* _Extracted data_
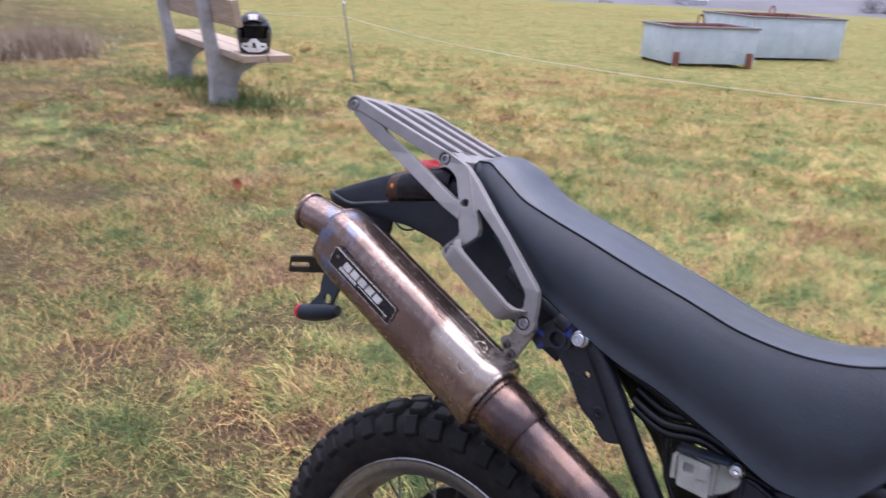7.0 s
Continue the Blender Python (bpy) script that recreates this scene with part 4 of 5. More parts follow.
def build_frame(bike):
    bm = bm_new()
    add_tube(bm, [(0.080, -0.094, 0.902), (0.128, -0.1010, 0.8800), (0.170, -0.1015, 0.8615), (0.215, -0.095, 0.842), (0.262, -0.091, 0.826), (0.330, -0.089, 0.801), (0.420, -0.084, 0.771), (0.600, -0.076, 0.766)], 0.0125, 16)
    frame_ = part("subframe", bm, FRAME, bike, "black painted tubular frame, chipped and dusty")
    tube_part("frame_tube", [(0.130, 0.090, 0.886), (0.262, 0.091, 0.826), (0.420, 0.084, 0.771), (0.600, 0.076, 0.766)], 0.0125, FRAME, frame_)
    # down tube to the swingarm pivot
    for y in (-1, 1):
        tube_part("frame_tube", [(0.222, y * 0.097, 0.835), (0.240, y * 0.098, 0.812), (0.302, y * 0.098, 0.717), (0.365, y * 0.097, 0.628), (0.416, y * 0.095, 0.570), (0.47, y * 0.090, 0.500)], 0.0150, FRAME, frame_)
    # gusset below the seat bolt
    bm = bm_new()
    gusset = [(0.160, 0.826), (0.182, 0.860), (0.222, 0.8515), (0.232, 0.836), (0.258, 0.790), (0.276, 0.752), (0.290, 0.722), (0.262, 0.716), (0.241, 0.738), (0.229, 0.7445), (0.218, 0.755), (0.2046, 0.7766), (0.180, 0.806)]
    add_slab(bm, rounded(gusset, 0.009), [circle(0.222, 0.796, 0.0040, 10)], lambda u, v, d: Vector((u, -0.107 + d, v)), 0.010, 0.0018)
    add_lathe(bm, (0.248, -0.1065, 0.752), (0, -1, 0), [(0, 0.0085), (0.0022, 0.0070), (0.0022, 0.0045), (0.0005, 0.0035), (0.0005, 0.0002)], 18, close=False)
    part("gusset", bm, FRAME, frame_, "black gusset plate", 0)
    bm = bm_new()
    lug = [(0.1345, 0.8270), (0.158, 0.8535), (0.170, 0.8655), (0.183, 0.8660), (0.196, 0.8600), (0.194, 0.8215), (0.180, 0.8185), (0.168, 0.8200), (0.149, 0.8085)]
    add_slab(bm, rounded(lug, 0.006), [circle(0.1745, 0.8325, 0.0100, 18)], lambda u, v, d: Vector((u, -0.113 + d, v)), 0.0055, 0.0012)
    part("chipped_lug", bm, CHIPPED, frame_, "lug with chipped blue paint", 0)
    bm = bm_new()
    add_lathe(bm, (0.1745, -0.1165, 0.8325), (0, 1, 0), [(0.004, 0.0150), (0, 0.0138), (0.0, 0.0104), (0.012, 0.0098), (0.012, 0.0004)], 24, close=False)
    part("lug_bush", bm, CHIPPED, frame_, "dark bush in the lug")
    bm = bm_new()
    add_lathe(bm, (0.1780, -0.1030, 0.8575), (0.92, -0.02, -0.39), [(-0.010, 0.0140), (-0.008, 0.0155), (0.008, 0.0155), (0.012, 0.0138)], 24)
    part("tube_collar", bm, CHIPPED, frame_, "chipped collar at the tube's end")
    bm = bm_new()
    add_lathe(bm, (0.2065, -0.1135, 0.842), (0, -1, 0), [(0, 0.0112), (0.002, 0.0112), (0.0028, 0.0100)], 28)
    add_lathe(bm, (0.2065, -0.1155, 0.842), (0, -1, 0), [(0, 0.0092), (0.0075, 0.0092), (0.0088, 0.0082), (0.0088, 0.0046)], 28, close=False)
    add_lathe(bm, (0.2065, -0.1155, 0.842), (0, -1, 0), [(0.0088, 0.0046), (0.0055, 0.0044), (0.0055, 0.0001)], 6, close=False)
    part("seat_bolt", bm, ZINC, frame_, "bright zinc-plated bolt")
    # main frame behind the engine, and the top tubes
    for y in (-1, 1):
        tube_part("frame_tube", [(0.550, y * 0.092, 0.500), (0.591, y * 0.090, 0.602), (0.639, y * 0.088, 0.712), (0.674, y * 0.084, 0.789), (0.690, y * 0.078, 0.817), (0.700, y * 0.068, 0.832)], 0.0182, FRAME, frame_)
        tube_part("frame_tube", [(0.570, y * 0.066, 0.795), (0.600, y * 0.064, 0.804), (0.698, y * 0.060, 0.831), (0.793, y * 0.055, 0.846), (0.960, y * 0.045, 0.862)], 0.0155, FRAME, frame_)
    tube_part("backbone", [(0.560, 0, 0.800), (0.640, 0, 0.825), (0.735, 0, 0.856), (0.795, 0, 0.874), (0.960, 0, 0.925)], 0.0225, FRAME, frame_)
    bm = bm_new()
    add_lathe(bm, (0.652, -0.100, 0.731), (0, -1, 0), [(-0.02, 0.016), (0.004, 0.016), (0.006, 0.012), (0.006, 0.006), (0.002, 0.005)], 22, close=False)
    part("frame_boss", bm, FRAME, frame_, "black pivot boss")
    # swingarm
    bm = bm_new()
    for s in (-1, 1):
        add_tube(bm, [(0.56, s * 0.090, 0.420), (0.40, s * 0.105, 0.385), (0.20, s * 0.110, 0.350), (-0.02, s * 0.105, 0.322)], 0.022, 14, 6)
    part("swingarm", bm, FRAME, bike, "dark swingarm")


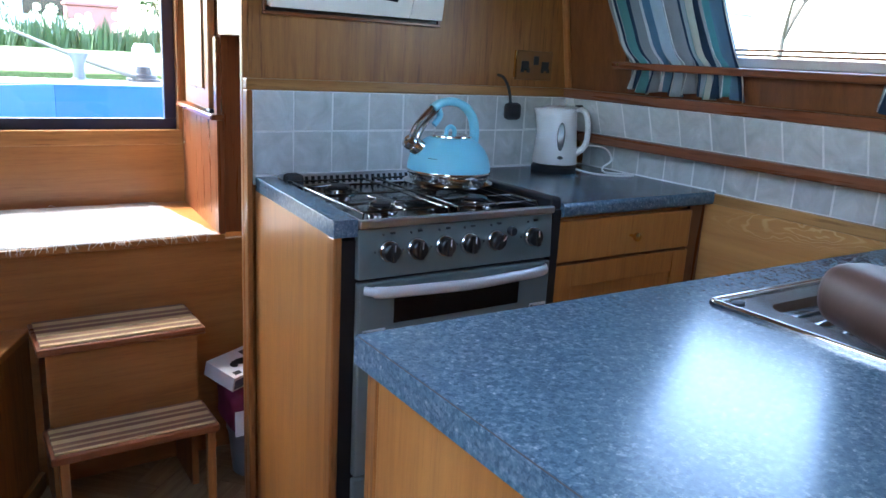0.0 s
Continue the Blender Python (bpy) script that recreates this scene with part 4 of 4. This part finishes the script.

* _Required task_
From the listing, extract all text exactly as given and drop any picture.

* _The completed task_
7.0 s
Continue the Blender Python (bpy) script that recreates this scene with part 4 of 5. More parts follow.
def build_frame(bike):
    bm = bm_new()
    add_tube(bm, [(0.080, -0.094, 0.902), (0.128, -0.1010, 0.8800), (0.170, -0.1015, 0.8615), (0.215, -0.095, 0.842), (0.262, -0.091, 0.826), (0.330, -0.089, 0.801), (0.420, -0.084, 0.771), (0.600, -0.076, 0.766)], 0.0125, 16)
    frame_ = part("subframe", bm, FRAME, bike, "black painted tubular frame, chipped and dusty")
    tube_part("frame_tube", [(0.130, 0.090, 0.886), (0.262, 0.091, 0.826), (0.420, 0.084, 0.771), (0.600, 0.076, 0.766)], 0.0125, FRAME, frame_)
    # down tube to the swingarm pivot
    for y in (-1, 1):
        tube_part("frame_tube", [(0.222, y * 0.097, 0.835), (0.240, y * 0.098, 0.812), (0.302, y * 0.098, 0.717), (0.365, y * 0.097, 0.628), (0.416, y * 0.095, 0.570), (0.47, y * 0.090, 0.500)], 0.0150, FRAME, frame_)
    # gusset below the seat bolt
    bm = bm_new()
    gusset = [(0.160, 0.826), (0.182, 0.860), (0.222, 0.8515), (0.232, 0.836), (0.258, 0.790), (0.276, 0.752), (0.290, 0.722), (0.262, 0.716), (0.241, 0.738), (0.229, 0.7445), (0.218, 0.755), (0.2046, 0.7766), (0.180, 0.806)]
    add_slab(bm, rounded(gusset, 0.009), [circle(0.222, 0.796, 0.0040, 10)], lambda u, v, d: Vector((u, -0.107 + d, v)), 0.010, 0.0018)
    add_lathe(bm, (0.248, -0.1065, 0.752), (0, -1, 0), [(0, 0.0085), (0.0022, 0.0070), (0.0022, 0.0045), (0.0005, 0.0035), (0.0005, 0.0002)], 18, close=False)
    part("gusset", bm, FRAME, frame_, "black gusset plate", 0)
    bm = bm_new()
    lug = [(0.1345, 0.8270), (0.158, 0.8535), (0.170, 0.8655), (0.183, 0.8660), (0.196, 0.8600), (0.194, 0.8215), (0.180, 0.8185), (0.168, 0.8200), (0.149, 0.8085)]
    add_slab(bm, rounded(lug, 0.006), [circle(0.1745, 0.8325, 0.0100, 18)], lambda u, v, d: Vector((u, -0.113 + d, v)), 0.0055, 0.0012)
    part("chipped_lug", bm, CHIPPED, frame_, "lug with chipped blue paint", 0)
    bm = bm_new()
    add_lathe(bm, (0.1745, -0.1165, 0.8325), (0, 1, 0), [(0.004, 0.0150), (0, 0.0138), (0.0, 0.0104), (0.012, 0.0098), (0.012, 0.0004)], 24, close=False)
    part("lug_bush", bm, CHIPPED, frame_, "dark bush in the lug")
    bm = bm_new()
    add_lathe(bm, (0.1780, -0.1030, 0.8575), (0.92, -0.02, -0.39), [(-0.010, 0.0140), (-0.008, 0.0155), (0.008, 0.0155), (0.012, 0.0138)], 24)
    part("tube_collar", bm, CHIPPED, frame_, "chipped collar at the tube's end")
    bm = bm_new()
    add_lathe(bm, (0.2065, -0.1135, 0.842), (0, -1, 0), [(0, 0.0112), (0.002, 0.0112), (0.0028, 0.0100)], 28)
    add_lathe(bm, (0.2065, -0.1155, 0.842), (0, -1, 0), [(0, 0.0092), (0.0075, 0.0092), (0.0088, 0.0082), (0.0088, 0.0046)], 28, close=False)
    add_lathe(bm, (0.2065, -0.1155, 0.842), (0, -1, 0), [(0.0088, 0.0046), (0.0055, 0.0044), (0.0055, 0.0001)], 6, close=False)
    part("seat_bolt", bm, ZINC, frame_, "bright zinc-plated bolt")
    # main frame behind the engine, and the top tubes
    for y in (-1, 1):
        tube_part("frame_tube", [(0.550, y * 0.092, 0.500), (0.591, y * 0.090, 0.602), (0.639, y * 0.088, 0.712), (0.674, y * 0.084, 0.789), (0.690, y * 0.078, 0.817), (0.700, y * 0.068, 0.832)], 0.0182, FRAME, frame_)
        tube_part("frame_tube", [(0.570, y * 0.066, 0.795), (0.600, y * 0.064, 0.804), (0.698, y * 0.060, 0.831), (0.793, y * 0.055, 0.846), (0.960, y * 0.045, 0.862)], 0.0155, FRAME, frame_)
    tube_part("backbone", [(0.560, 0, 0.800), (0.640, 0, 0.825), (0.735, 0, 0.856), (0.795, 0, 0.874), (0.960, 0, 0.925)], 0.0225, FRAME, frame_)
    bm = bm_new()
    add_lathe(bm, (0.652, -0.100, 0.731), (0, -1, 0), [(-0.02, 0.016), (0.004, 0.016), (0.006, 0.012), (0.006, 0.006), (0.002, 0.005)], 22, close=False)
    part("frame_boss", bm, FRAME, frame_, "black pivot boss")
    # swingarm
    bm = bm_new()
    for s in (-1, 1):
        add_tube(bm, [(0.56, s * 0.090, 0.420), (0.40, s * 0.105, 0.385), (0.20, s * 0.110, 0.350), (-0.02, s * 0.105, 0.322)], 0.022, 14, 6)
    part("swingarm", bm, FRAME, bike, "dark swingarm")


0.0 s
Continue the Blender Python (bpy) script that recreates this scene with part 4 of 4. This part finishes the script.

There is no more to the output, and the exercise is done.